Study Blasts FDIC For Helping Payday Lenders Skirt Rules

A new study is strongly critical of the payday lending industry's tactics for building profits, and of the FDIC for its role in making it possible for the lenders to do business.

"Payday lenders use loopholes in state laws, rent bank charters, and offer sham "rebates" to get around state usury and small loan laws intended to protect cash-strapped consumers from predatory loans," stated Jean Ann Fox, director of consumer protection for the Consumer Federation of America. "States that try to protect vulnerable borrowers are being invaded by usurious lenders and banks willing to rent their charters."

The CFA has published a new report, "Unsafe and Unsound: Payday Lenders Hide Behind FDIC Bank Charters to Peddle Usury," that documents the tactics used by payday lenders to evade state usury and small loan laws to market payday loans.

According to industry analysts, consumers paid up to $4.3 billion in 2002 to borrow about $25 billion from payday lenders, double the fee revenue in just two years. Fifteen states have not legalized small loans at rates that average 470% annual interest, while some other states have set loan limits that the industry seeks to evade, the CFA said, noting the industry has been seeing greater resistance at the state level.

Eleven of the 13 largest payday loan chains partner with ten state-chartered FDIC banks to make loans they cannot legally make on their own, the report adds, noting that more than 1,000 payday outlets in Texas use out-of-state bank arrangements to charge higher rates than Texas rules allow. North Carolina and Pennsylvania are overrun by payday loan stores despite state small loan laws that cap interest rates at up to 36% annual interest.

"Federal bank regulators put a stop to their banks partnering with payday lenders due to unsafe and unsound practices," Jean Ann Fox said. "Only the Federal Deposit Insurance Corporation permits its state banks to partner with payday lenders."

The FDIC adopted guidelines last July for payday lending by the banks it oversees but has yet to take action, CFA said, adding, "The FDIC even permitted a Federal Reserve member bank to switch regulators to continue its lucrative payday loan operations."

"Congress must put a stop to charter renting by federally insured banks," stated Fox. "States cannot protect their consumers if store front lenders can evade state usury laws by partnering with banks in South Dakota and Delaware that have no limits on interest rates."

The report describes new tactics to hide payday loans behind the "sale" of Internet access and phone cards with a "rebate" that is really a loan.
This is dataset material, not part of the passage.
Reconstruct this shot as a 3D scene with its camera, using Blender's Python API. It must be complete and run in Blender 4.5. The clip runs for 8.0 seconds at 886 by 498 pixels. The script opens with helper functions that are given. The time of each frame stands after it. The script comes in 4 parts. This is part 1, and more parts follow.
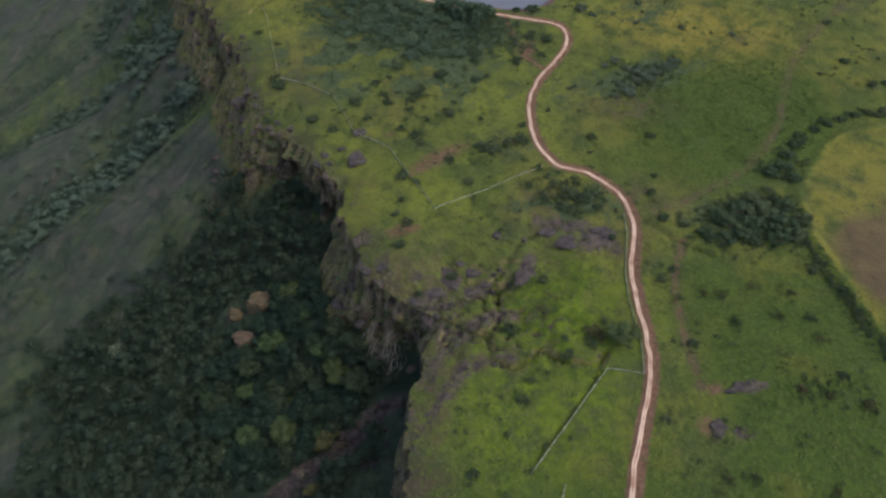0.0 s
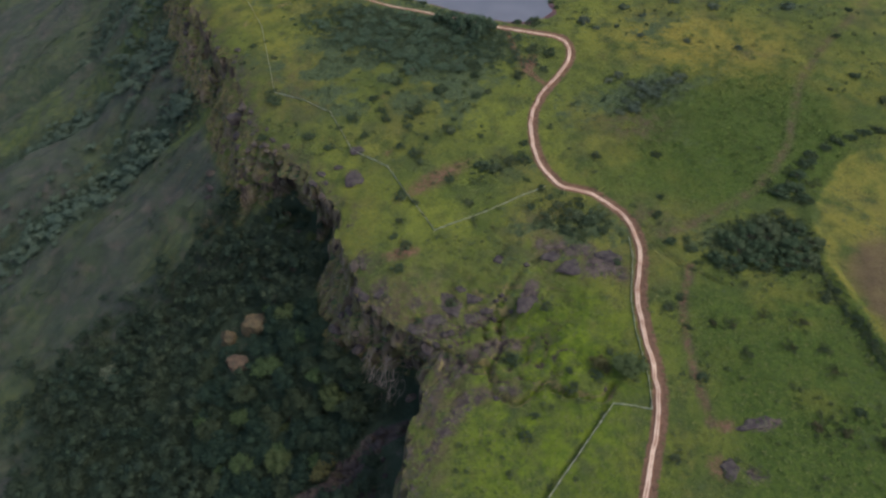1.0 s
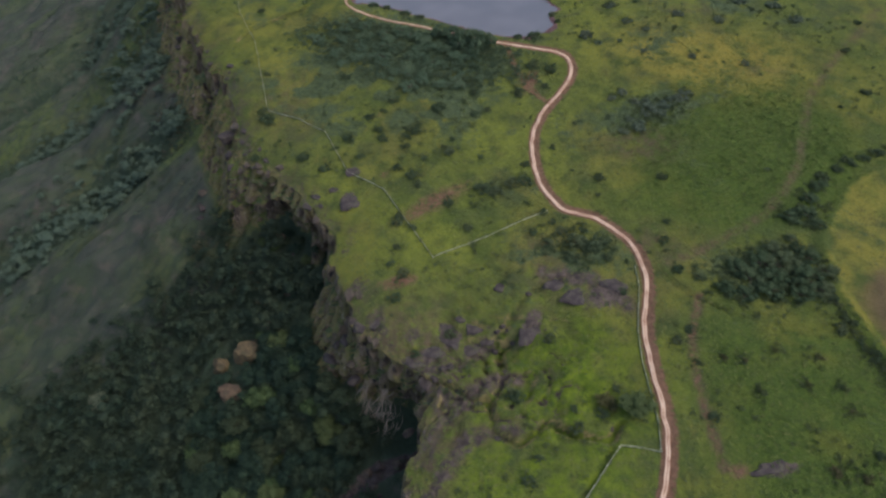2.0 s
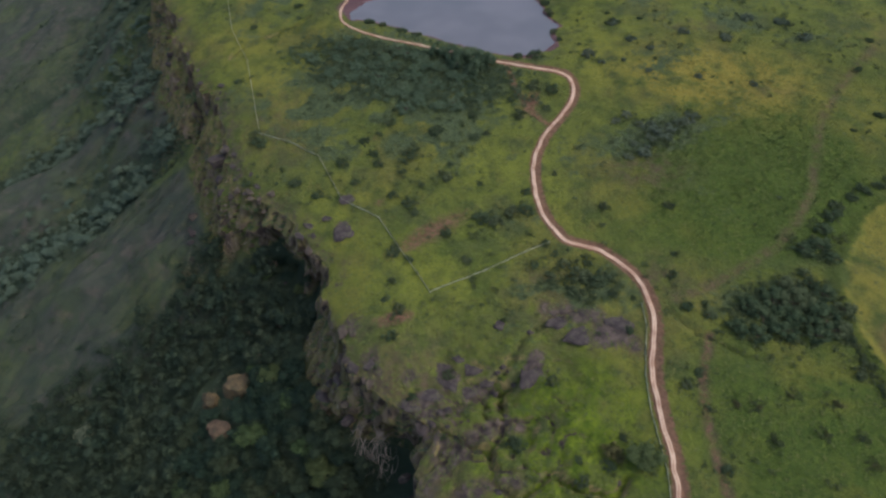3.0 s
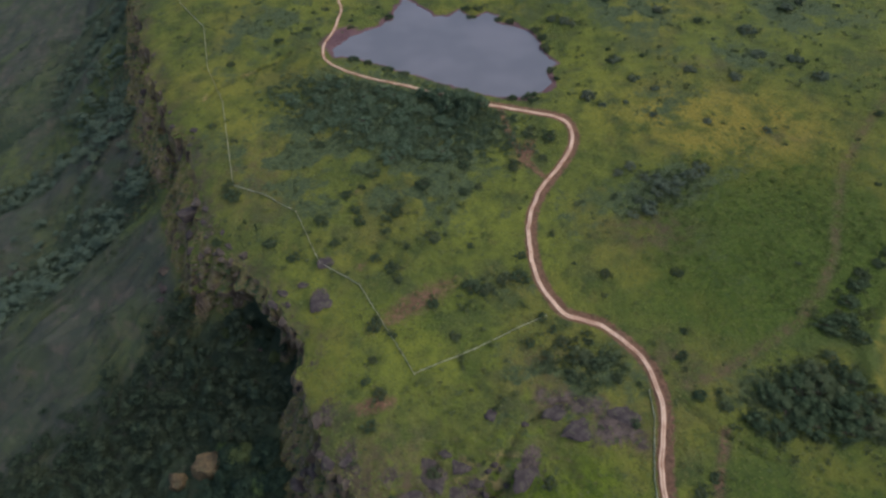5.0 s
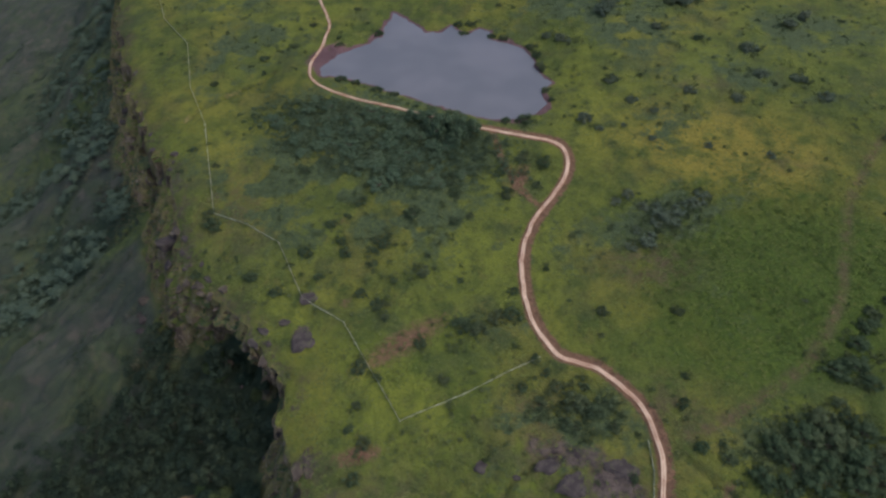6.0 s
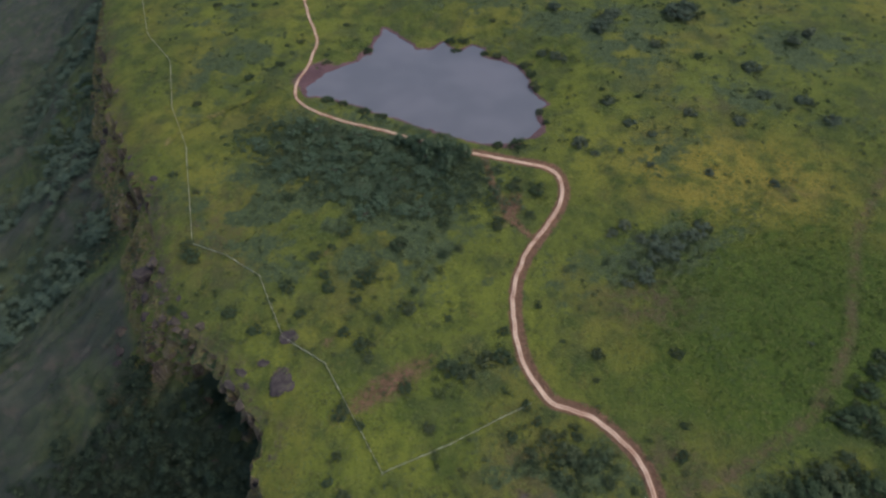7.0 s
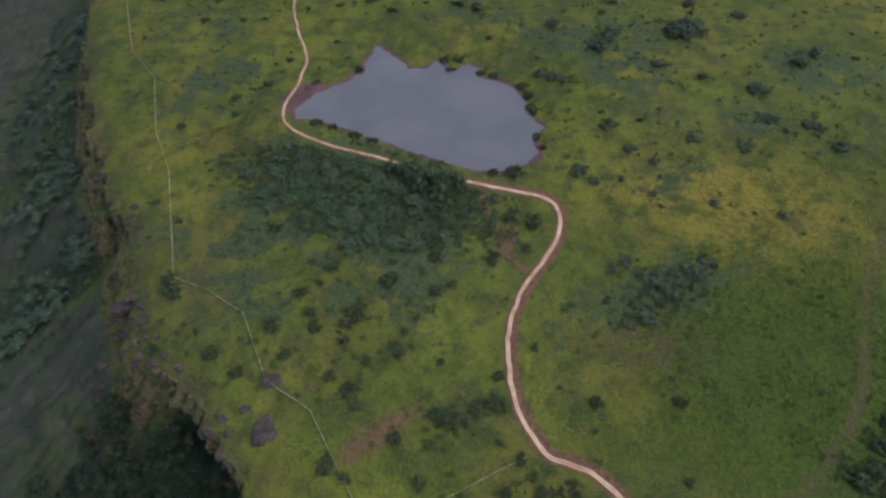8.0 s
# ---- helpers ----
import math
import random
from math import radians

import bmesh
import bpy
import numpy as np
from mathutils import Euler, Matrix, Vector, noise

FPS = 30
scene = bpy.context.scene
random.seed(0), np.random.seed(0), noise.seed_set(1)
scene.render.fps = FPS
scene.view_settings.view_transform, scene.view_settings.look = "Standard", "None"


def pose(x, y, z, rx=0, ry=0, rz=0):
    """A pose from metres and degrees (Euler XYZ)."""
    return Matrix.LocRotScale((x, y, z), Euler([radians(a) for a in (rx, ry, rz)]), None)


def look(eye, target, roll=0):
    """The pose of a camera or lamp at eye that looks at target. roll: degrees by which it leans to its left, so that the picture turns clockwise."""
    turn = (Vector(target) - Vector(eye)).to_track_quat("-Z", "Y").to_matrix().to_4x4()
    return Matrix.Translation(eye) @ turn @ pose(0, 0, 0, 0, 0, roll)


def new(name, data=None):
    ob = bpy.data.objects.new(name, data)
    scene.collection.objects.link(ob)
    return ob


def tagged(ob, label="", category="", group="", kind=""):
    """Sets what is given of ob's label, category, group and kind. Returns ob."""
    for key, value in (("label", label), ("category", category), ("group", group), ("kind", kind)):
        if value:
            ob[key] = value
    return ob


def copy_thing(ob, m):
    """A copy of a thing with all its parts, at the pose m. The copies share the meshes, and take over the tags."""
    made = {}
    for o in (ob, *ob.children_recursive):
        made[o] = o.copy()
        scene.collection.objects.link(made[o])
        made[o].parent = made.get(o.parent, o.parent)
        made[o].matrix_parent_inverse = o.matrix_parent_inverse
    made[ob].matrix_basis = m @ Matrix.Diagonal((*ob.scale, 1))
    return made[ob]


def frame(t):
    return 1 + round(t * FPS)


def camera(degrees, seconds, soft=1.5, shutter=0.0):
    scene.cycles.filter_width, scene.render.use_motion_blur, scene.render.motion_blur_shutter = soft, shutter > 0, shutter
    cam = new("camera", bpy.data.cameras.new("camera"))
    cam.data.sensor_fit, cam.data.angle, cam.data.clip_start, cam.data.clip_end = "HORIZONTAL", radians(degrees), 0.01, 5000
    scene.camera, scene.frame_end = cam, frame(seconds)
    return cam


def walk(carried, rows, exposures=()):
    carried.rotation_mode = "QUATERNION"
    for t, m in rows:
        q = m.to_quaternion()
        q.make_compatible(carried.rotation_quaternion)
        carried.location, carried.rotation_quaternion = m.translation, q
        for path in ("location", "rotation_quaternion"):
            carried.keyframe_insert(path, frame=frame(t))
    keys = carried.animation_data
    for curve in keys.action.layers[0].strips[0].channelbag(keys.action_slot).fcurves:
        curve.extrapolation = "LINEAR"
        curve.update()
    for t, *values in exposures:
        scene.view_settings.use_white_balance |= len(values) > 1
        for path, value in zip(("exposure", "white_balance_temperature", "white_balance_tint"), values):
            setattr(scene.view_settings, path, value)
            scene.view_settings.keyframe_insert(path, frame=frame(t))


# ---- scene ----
cam = camera(73.3, 8.0, soft=2.65)
PATH = [
    (0, (0.155, -0.252, 129.333), (0.141, 1.046, 127.811), -0.6),
    (0.5, (0.168, 3.936, 129.468), (0.153, 5.236, 127.948), -0.7),
    (1, (0.333, 9.317, 129.626), (0.318, 10.616, 128.106), -0.7),
    (1.5, (0.553, 14.387, 129.417), (0.538, 15.689, 127.898), -0.8),
    (3, (1.53, 32.642, 129.747), (1.515, 33.949, 128.234), -1.0),
    (3.5, (2.178, 39.395, 129.84), (2.163, 40.704, 128.327), -1.0),
    (4, (2.987, 45.584, 129.894), (2.972, 46.895, 128.384), -1.1),
    (4.5, (4.223, 52.188, 130.0), (4.207, 53.501, 128.491), -1.2),
    (6, (8.861, 72.282, 130.096), (8.847, 73.597, 128.589), -1.3),
    (6.5, (10.877, 78.709, 130.144), (10.863, 80.023, 128.637), -1.3),
    (7, (12.611, 85.602, 130.413), (12.596, 86.916, 128.905), -1.3),
    (7.5, (13.831, 92.641, 130.767), (13.817, 93.954, 129.258), -1.2),
    (8, (14.802, 99.225, 131.283), (14.789, 100.535, 129.772), -1.2),
]
walk(cam, [(t, look(eye, target, roll)) for t, eye, target, roll in PATH], [(0.0, 0.42, 6020, 14), (3.0, 0.36, 6020, 14), (5.0, 0.28, 6020, 14), (8.0, 0.2, 6020, 14)])

# ---- light: a thin overcast, the brighter part of the sky behind and to the right ----
SUN_UP, SUN_ROUND = radians(54), radians(100)  # elevation; clockwise from +y
world = bpy.data.worlds.new("overcast_sky")
scene.world = world
world.use_nodes = True
wn = world.node_tree
sky = wn.nodes.new("ShaderNodeTexSky")
sky.sky_type = "NISHITA"
sky.sun_disc = False
sky.sun_elevation, sky.sun_rotation = SUN_UP, SUN_ROUND
sky.air_density, sky.dust_density, sky.ozone_density = 1.0, 4.0, 1.0
wn.links.new(sky.outputs["Color"], wn.nodes["Background"].inputs["Color"])
wn.nodes["Background"].inputs["Strength"].default_value = 0.15
sun = new("sun", bpy.data.lights.new("sun", "SUN"))
sun.data.energy, sun.data.angle, sun.data.color = 0.6, radians(45), (1.0, 0.96, 0.88)
sun.matrix_world = look((0, 0, 300), (0 - math.sin(SUN_ROUND) * math.cos(SUN_UP), -math.cos(SUN_ROUND) * math.cos(SUN_UP), 300 - math.sin(SUN_UP)))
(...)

Similar loans hidden as a sale of phone cards with a "rebate" are at issue in a Georgia enforcement case. A Georgia consumer was charged $1,755 for a $300 loan or $67.50 every two weeks for long distance cards that often didn't work.

The store advertised "Up to $500 Instant Cash," and was ordered by state regulators to cease and desist from making loans that violate Georgia usury laws.